The ALJ found that the state employer established a statute of limitations defense to the union’s bad faith bargaining claim. The ALJ then dismissed the entire complaint, treating the interference claims as purely derivative. PERB reversed and remanded for consideration of the independent interference allegations. On remand, the Board directed the ALJ to consider witness credibility, among other relevant record components, in determining whether the state employer provided the union and employee with the opportunity for meaningful representation during the employee’s investigative interview. (p. 15.)

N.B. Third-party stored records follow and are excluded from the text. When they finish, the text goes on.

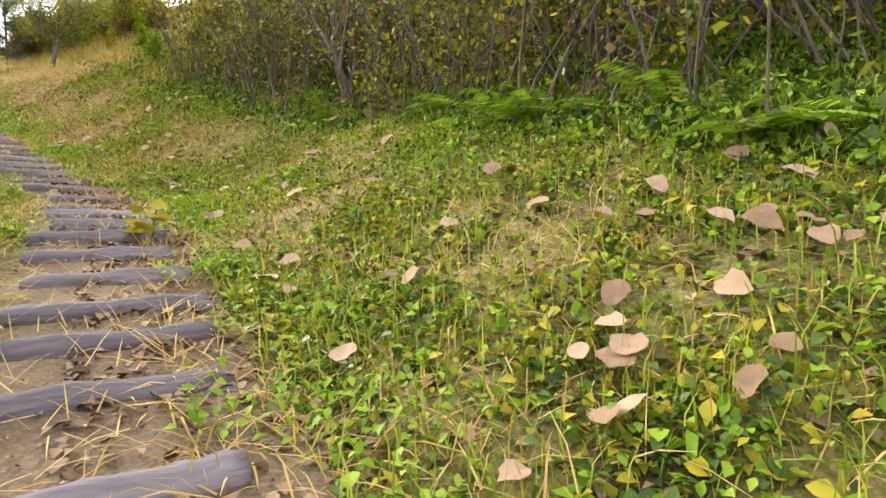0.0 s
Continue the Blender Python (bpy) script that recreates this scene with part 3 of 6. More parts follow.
def clumped(x, y, f, keep, seed=0.0):
    """Thins places out so that they stand in patches."""
    w = 0.5 + 0.5 * wob(x, y, f, seed) + rng.uniform(-0.25, 0.25, len(x))
    k = w > 1 - keep
    return x[k], y[k]


def lie(P):
    """Upward normals of the ground under places."""
    e = 0.15
    zx = ground_z(P[:, 0] + e, P[:, 1]) - ground_z(P[:, 0] - e, P[:, 1])
    zy = ground_z(P[:, 0], P[:, 1] + e) - ground_z(P[:, 0], P[:, 1] - e)
    N = np.stack([-zx / (2 * e), -zy / (2 * e), np.ones(len(P))], 1)
    return N / np.linalg.norm(N, axis=1, keepdims=True)


def blades(P, h0, h1, width, lean=0.35, curl=0.5):
    """Bent, tapering blades, standing, or lying on the slope where lean is over one: vertices and triangles."""
    n = len(P)
    h = rng.uniform(h0, h1, n)[:, None]
    a = rng.uniform(0, 2 * np.pi, n)
    D = np.stack([np.cos(a), np.sin(a), np.zeros(n)], 1)
    if lean > 1:
        up = lie(P)
        D = D - up * np.sum(D * up, 1)[:, None]
        D /= np.linalg.norm(D, axis=1, keepdims=True)
        tilt = np.clip(rng.normal(1.28, 0.2, n), 0.5, 1.5)[:, None]
        P = P + up * rng.uniform(0.0, 0.03, n)[:, None]
    else:
        up = np.array([0, 0, 1.0])
        tilt = np.abs(rng.normal(0, lean, n))[:, None]
    W = np.cross(up, D) * (width * rng.uniform(0.6, 1.4, n))[:, None] / 2
    mid = P + h * 0.55 * (up * np.cos(tilt) + D * np.sin(tilt))
    t2 = tilt + curl * rng.uniform(0.3, 1.3, n)[:, None]
    tip = mid + h * 0.45 * (up * np.cos(t2) + D * np.sin(t2))
    V = np.stack([P - W, P + W, mid + W * 0.8, mid - W * 0.8, tip], 1)
    V[:, :2] -= np.broadcast_to(up, (n, 3))[:, None] * 0.008
    o = (np.arange(n) * 5)[:, None, None]
    T = o + np.array([[0, 1, 2], [0, 2, 3], [3, 2, 4]])
    return V.reshape(-1, 3), T.reshape(-1, 3)


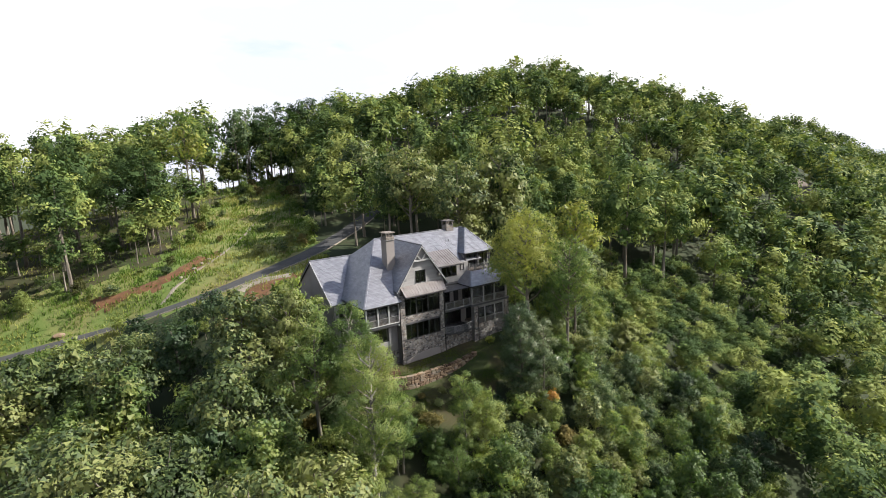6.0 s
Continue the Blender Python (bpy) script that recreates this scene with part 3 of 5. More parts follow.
ridge_cap((GX, RY - 0.03, GZ + 0.03), (GX, 97.4, GZ + 0.03), house)


# -- standing-seam metal roofs --
def metal_roof(x0, x1, ya, za, yb, zb, parent, x0t=None, x1t=None, seam=0.46):
    """A shed of metal from the lower edge (ya, za) up to (yb, zb)."""
    x0t, x1t = x0 if x0t is None else x0t, x1 if x1t is None else x1t
    top = [(x0, ya, za), (x1, ya, za), (x1t, yb, zb), (x0t, yb, zb)]
    vs = top + [(a, b, c - 0.09) for a, b, c in top]
    roof = piece("metal_roof", vs, [(0, 1, 2, 3), (7, 6, 5, 4), (0, 4, 5, 1), (1, 5, 6, 2), (2, 6, 7, 3), (3, 7, 4, 0)], M_METAL_ROOF, parent, "weathered standing-seam metal roof")
    k = max(2, round((x1 - x0) / seam))
    for i in range(k + 1):
        f = i / k
        bm = bmesh.new()
        bar(bm, (x0 + f * (x1 - x0), ya - 0.01, za + 0.025), (x0t + f * (x1t - x0t), yb, zb + 0.025), 0.035, 0.06)
        part("seam", bm, M_METAL_ROOF, roof)
    return roof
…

1107.00000 – CASE PROCESSING PROCEDURES;PROCEDURES BEFORE THE BOARD
1107.04000 – Unalleged Violations

It was appropriate to consider independent claims that the state employer interfered with representational rights by failing to allow meaningful representation at an investigatory interview for two reasons. First, the complaint adequately alleged both bad faith bargaining and independent interference claims. In the alternative, PERB would still consider those interference claims under the unalleged violation doctrine given that: (1) the state employer had adequate notice and opportunity to defend against these claims based on the union’s opening statement; (2) the acts or omissions at issue were intimately related to the subject matter of the complaint and were part of the same course of conduct; (3) the parties fully litigated the allegations; and (4) the parties had the opportunity to examine and cross-examine witnesses regarding the acts or omissions at issue. (County of San Joaquin (2021) PERB Decision No. 2761-M, p. 22 [judicial appeal pending].) (pp. 13-14.)